Friday, May 13, 2011

Bolgheri DOC, home of the Super Tuscans

After our fabulous night at Enotecha Pinchiorri, we rendezvoused at our hotel's breakfast room to reflect on the brilliance of the previous night and to fortify ourselves with a solid food base before venturing out on a day of tastings.  Our entire day was going to be spent in Bolgheri.

Bolgheri, situated south of Livonia on the Ligurian coast, is part of the Maremma sub-region of the broader Tuscany wine region.  The Maremma sub-region is warmer overall than the rest of Tuscany resulting in a

                                    Source: http://www.wine-toscana.com/tuscany.htm

two-week-earlier harvest start than its regional counterparts.  Bolgheri (click here for a map of the DOC) experiences sunny, dry, and moderately windy conditions which allow the Cabernet Sauvignon and Merlot grapes to ripen fully but with its exuberance restrained by the moderating influence of cool Mediterranean breezes.  The topography slopes gently from the base of the eastern hills to the sea and the highest-quality vineyards are concentrated in the foothills running between Bolgheri and Castagneto.  The hills protect the vineyards from the cold northern winter winds.  The vineyards are bathed in cool winds from the sea during the summertime and this, combined with a significant diurnal shift, causes  slow maturation of grape quality components and retention of high acidity.  There are approximately 1600 hectares under vine in the Bolgheri DOC today.

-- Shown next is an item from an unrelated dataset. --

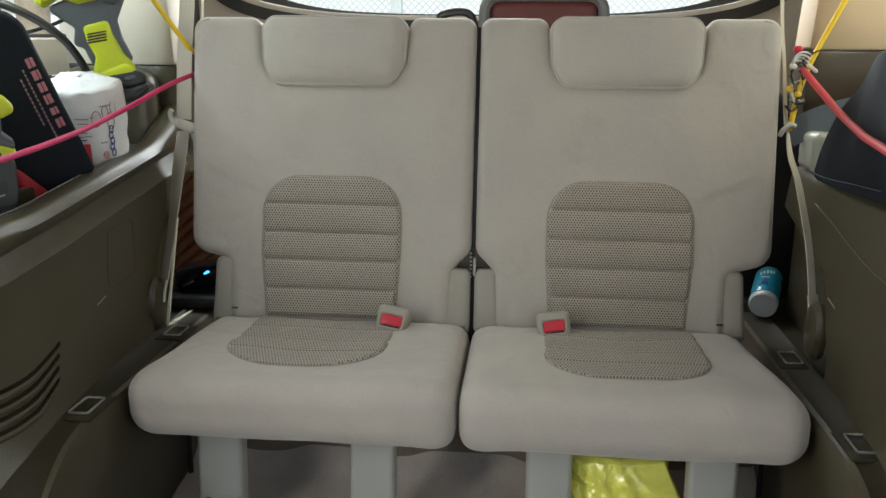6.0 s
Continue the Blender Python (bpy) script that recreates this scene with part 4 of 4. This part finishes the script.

There is significant soil variation in the Bolgheri DOC: alluvial soils with round pebbles (ancient riverine deeposits); Aeolian sands, limestone, and clay (marine origin), and volcanic rock from the hills to the east.  The oldest alluvial deposits are found in the Hill zone, the area in which the pebbly, iron-rich Sassicaia vineyard is located.  The Intermediate zone has younger alluvial soils while the area closer to the sea consists of an alluvial-deposit and marine-deposit mix.

The first Bordeaux-style vineyards were planted in Bolgheri in 1944 by Marquis Mario Incisa della Rochetta who favored the wines of the Medoc and saw some similarity between the gravelly soils of the Medoc and Bolgheri.  After a period of experimentation, including maturing the wine in barriques in the French manner, the wine, the precursor of today's Sassicaia, was introduced to the market in 1968.  The wine flew below the radar until Hugh Johnson of Decanter arranged a tasting which featured Cabernet-based wines from France, the U.S, and Italy.  The relatively unknown Sassicaia stunned by besting the more established competitors.  Fame and fortune followed thereafter; as did other producers who jumped in to produce what was now being called "Super Tuscans."

These Super Tuscans, even though of high quality, and carrying hefty price tags, did not merit any higher than an IGT (table wine) designation in the Italian regulatory scheme because they were made from non-region-typical grapes.  This state of affairs was maintained until 1994 when a Bolgheri DOC was granted for non-traditional grapes and a Bolgheri Sassicaia DOC was granted for wines grown in the Sassicaia vineyard.  The following are included in the Bolgheri DOC:

  • Bianco
    • 20 - 70% of each of the following: TrebbianoToscana, Vermentino, or Sauvignon Blanc
    • Up to 30% of other authorized varietals
    • Released the Spring following harvest
    • Yields of 100 quintals/hectare allowed
  • Vermentino
    • 85% Vermentino
    • Released the Spring following harvest
    • Yields of 100 quintals/hectare allowed
  • Sauvignon Blanc
    • 85% Sauvignon Blanc
    • Released the Spring following harvest
    • Yields of 100 quintals/hectare allowed
  • Rosato
    • Sangiovese, Cabernet Sauvignon, Merlot, other approved varietals
    • Released the Spring following harvest
    • 11.5% minimum alcohol
  • Rosso and Rosso Superiore
    • 10 - 80% Cabernet Sauvignon
    • Up to 70% Merlot
    • Up to 70% Sangiovese
    • Up to 30% of other authorized varietals
    • Rosso aged a minimum of 10 months; Superiore a minimum of 24 months, 12 in wood and 6 in bottle
    • Yields of 90 quintals/hectare for Rosso and 80 quintals/hectare for Superiore
    • 11.5% minimum alcohol for Rosso, 12.5% for Superiore
  • Sassicaia
    • Produced in Sassicaia subzone
    • Aged for 2 years, 18 months in barrique
    • Yields of 60 quintals/hectare allowed
    • 12% minimum alcohol
Some of the most acclaimed wines from Bolgheri include Sassicaia (Tenuta San Guido), Ornellaia (Tenuta dell'Ornellaia), Masseto (Tenuta dell'Ornellaia), and Messorio (Le Macchiole).